The policing of protest following the accession of Charles III has been thuggish, sinister, Orwellian and Kafkaesque. It is as stale and obvious to refer to Orwellian policing as it is to call a prison Dickensian but, as Christopher Hitchens observed, they make you do it. How else would you describe a situation in which a man standing in Parliament Square holding up a blank piece of paper is threatened with arrest for the way in which someone might react to something he might decide to write on it? Paul Powlesland, a barrister at Garden Court Chambers, conducted this experiment. Despite being a veteran of many environmental protests, Mr. Powlesland decided not to write anything on his paper, as he had to represent a client in court the following day, and could not afford to be in gaol. This fact alone is chilling enough. When he held up the blank sheet of paper, he was promptly accosted by a police officer, who threatened him with arrest if he wrote anything on the paper which might offend someone. The officer then began to play croquet with a flamingo, or he might as well have, since Lewis Carroll seems almost as relevant as George Orwell at this point.


The killing of George Floyd in May 2020 led to movements in the United States, and soon afterwards in Britain, to defund or abolish the police. It was not always quite clear what these demands meant in practice. The word “abolish” seems clear enough, but when proponents of the abolition movement began to speak, the concept misted over like a car windscreen on a cold day. Nonetheless, minds were concentrated on what the police do and whether it needs doing. Are they really a necessity, like cellphones and broadband, or merely a not very decorative luxury, like garden gnomes and statues of slave traders?


Sir Robert Peel’s notion that the law might be upheld and the weak protected by a dedicated band of citizens in uniform now seems painfully old-fashioned. The police do little to prevent crime (the notion of an officer walking his beat went out with Dixon of Dock Green) and even less to solve it. Fewer than 8% of recorded offences result in a charge, let alone a conviction. Does anyone who is mugged or whose house is burgled really expect the police to solve the crime, or make the slightest effort to do so? They are bureaucrats, who sit at their desks until you call them, then, finding they cannot unburgle you, give out a number for you to write on your insurance form..


By failing to do the job for which they were recruited, the police have effectively demonstrated that we do not need them. If you thought society needed a band of dedicated crime-fighters, you were wrong, since the police have not been fighting crime, and here we all are. What they have been doing, if anything, is creating crime, or quasi-crime, such as the notorious “non-crime hate incidents”, to which the College of Policing appears to be addicted, whatever the Court of Appeal may say. The category of “hate crime” is itself an abomination in a free society, a point which immediately becomes clear when you call it what it really is, which is “thought-crime”. It is not the task of the police to act as amateur psychologists, attempting to guess the motive behind a crime or the mental landscape of the criminal. The only possible use for such nonsense is to tell any officer investigating a crime against you that you believe it was motivated by hostility to your race, sex, sexuality, disability, religion, or some other protected characteristic: “I’m a Melanesian Frog-Worshipper, officer, and that’s why they stole my laptop…” This is the only way in which you might instigate even the most lackadaisical of investigations.

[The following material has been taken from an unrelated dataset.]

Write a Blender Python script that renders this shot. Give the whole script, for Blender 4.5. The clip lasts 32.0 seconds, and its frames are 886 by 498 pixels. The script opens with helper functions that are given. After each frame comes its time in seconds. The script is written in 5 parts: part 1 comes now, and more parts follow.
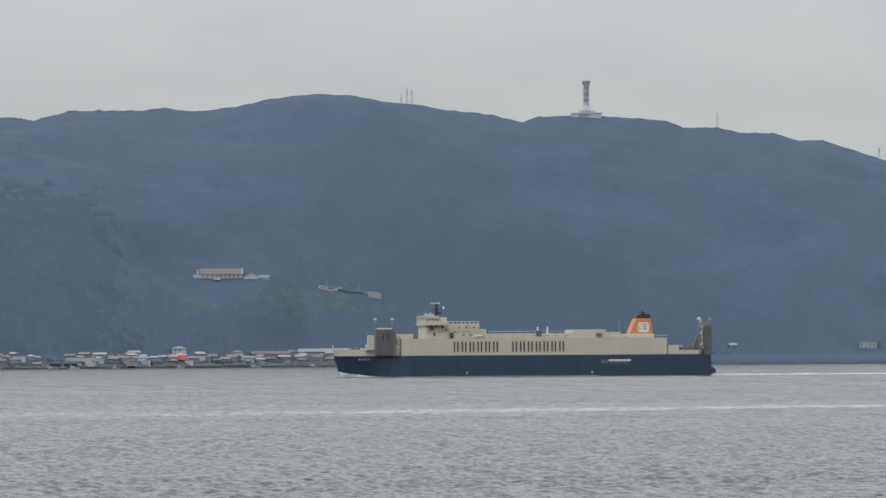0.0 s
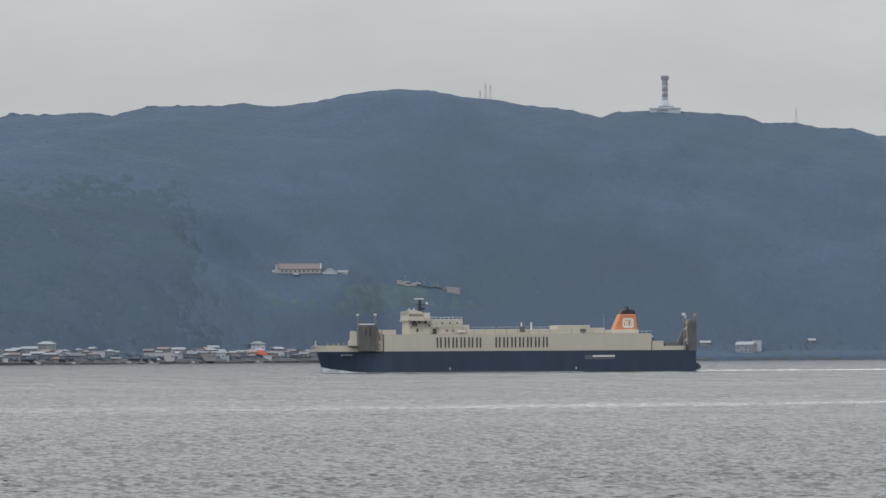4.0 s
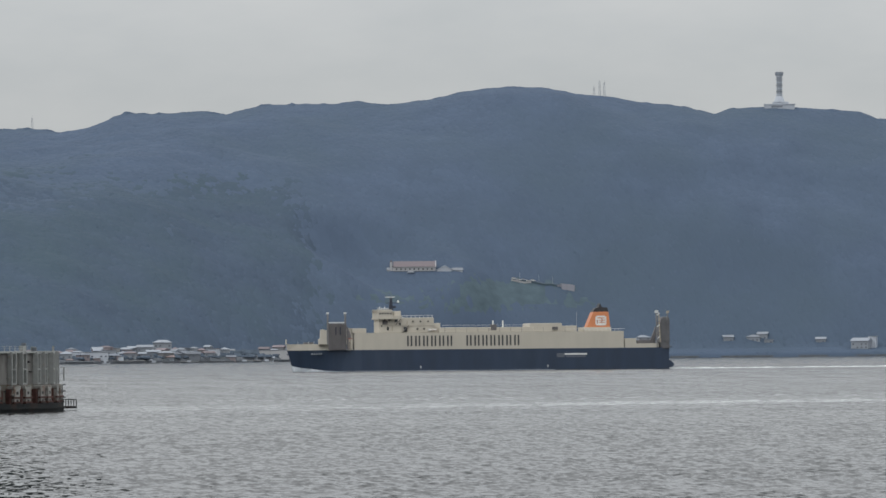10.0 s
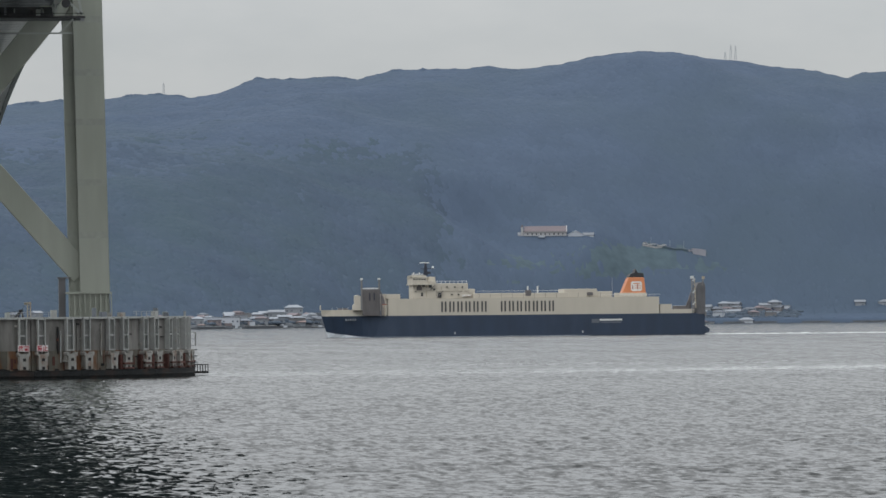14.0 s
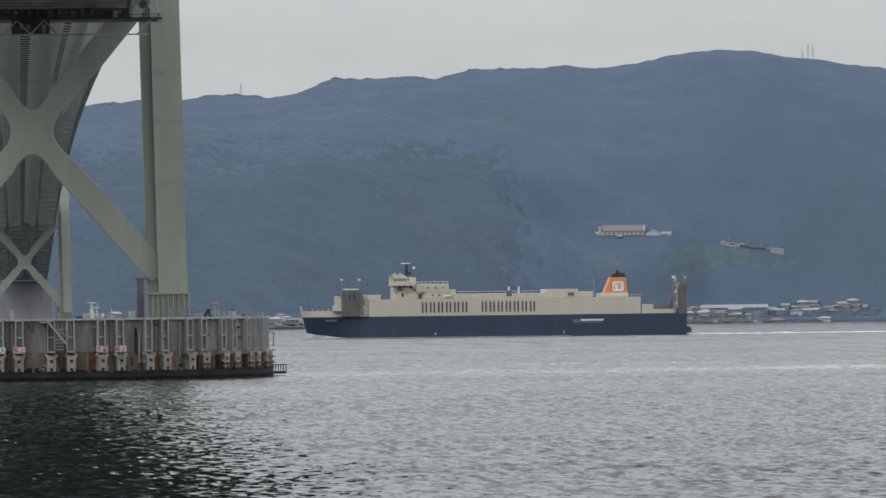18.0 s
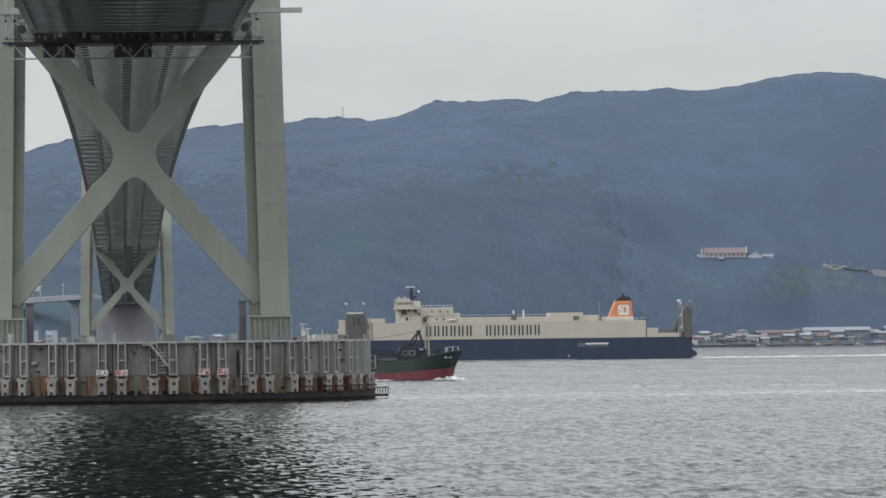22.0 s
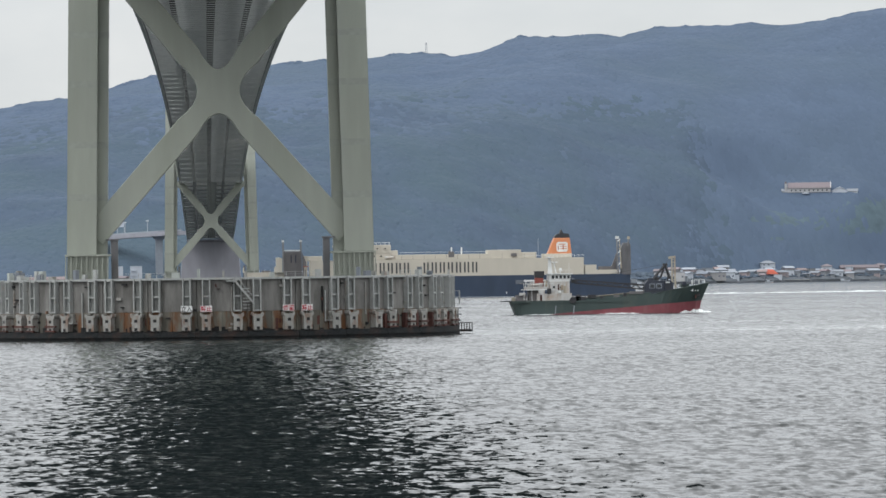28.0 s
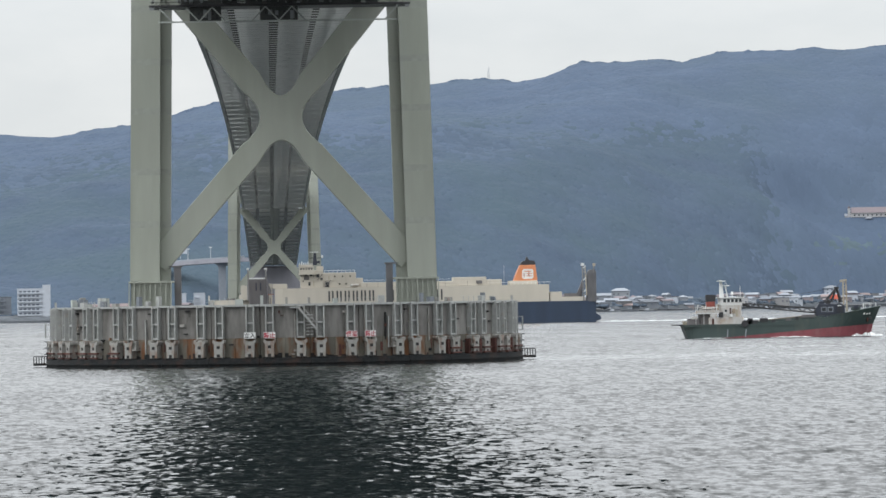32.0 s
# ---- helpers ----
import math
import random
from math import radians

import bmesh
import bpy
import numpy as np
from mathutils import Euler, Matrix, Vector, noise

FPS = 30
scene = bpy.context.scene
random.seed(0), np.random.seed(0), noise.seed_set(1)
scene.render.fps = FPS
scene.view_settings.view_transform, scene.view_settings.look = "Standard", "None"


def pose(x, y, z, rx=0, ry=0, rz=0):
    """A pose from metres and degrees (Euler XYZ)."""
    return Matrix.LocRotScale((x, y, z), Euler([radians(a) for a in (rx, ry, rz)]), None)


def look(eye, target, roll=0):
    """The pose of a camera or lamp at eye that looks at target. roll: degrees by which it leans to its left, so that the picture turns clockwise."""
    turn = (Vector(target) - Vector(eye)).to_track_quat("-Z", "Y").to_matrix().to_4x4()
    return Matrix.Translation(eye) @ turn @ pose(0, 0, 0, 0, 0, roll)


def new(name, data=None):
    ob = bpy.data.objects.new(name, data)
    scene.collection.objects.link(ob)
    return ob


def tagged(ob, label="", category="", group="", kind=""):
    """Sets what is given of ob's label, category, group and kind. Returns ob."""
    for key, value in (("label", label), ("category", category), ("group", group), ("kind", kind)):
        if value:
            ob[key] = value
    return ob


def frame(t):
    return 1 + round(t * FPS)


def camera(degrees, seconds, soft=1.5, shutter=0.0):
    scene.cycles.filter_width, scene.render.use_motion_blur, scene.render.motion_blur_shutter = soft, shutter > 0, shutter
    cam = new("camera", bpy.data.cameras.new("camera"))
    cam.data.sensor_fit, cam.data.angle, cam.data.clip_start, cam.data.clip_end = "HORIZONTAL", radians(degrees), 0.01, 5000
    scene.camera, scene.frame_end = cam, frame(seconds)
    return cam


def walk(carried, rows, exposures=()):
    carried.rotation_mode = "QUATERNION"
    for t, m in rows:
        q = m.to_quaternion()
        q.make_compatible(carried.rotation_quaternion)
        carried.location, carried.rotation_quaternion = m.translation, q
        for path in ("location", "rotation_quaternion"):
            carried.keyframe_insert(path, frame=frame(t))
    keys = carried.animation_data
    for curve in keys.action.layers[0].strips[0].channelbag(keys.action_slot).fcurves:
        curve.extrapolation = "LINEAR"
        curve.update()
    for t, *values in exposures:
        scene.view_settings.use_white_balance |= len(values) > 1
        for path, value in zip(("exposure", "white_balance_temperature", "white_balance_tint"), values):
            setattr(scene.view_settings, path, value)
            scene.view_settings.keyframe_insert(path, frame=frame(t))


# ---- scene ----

It is nasty and sinister to have a police force that spends its time in the investigation of thought-crime, but this is not the worst way in which the police create crime. The British equivalent of the George Floyd debacle, and an event that ought to have sparked just as much outrage, was the rape and murder of Sarah Everard by a serving Metropolitan police officer. This horrifying incident was exacerbated by the tone-deaf response of the police, violently breaking up a vigil for the murdered woman, and helpfully telling women who felt threatened that they could flag down a bus if they needed help.


Even worse than the aftermath, however, is what went before. Imagine that in 2019 or 2018 a police officer had stopped Ms. Everard and told her that she was breaking the law by walking down a street in South London. She would have laughed in his face, or taken to her heels, or both. At any rate, she would not have allowed herself to be arrested. The arrest, the rape, and the murder happened because the police and the government had spent the previous year creating a climate of fear, in which it was possible to believe that walking home was a crime punishable by law. Thus, by the same fiat, Ms. Everard’s innocent action was decreed a crime, and the monstrous evil of Wayne Couzens was eased and enabled.


There are not many people like Wayne Couzens in the police, or in any other profession. The primary problem is not that this one man was a menace to society, it is that the organisation for which he worked, one which professes to uphold the law, allowed him, over a period of at least six years, to abuse women to an extent and with a level of impunity that is frankly astonishing. The police made the streets less safe for Sarah Everard, even as they protected the party-goers in Downing Street. They then used unconscionable violence against the women who gathered to mourn Ms. Everard’s death. Their harassment of peaceful protesters expressing republican opinions over the last week has been a similarly unedifying spectacle. We do not need to be protected from keyboard warriors and blank placards, and the police in their current form are no earthly use to anyone. If, however, some enterprising Home Secretary wants to establish a band of men and women to uphold the law by preventing and detecting crime, this would be an excellent idea. From what I have seen of Cruella Braverman, I shall not be holding my breath.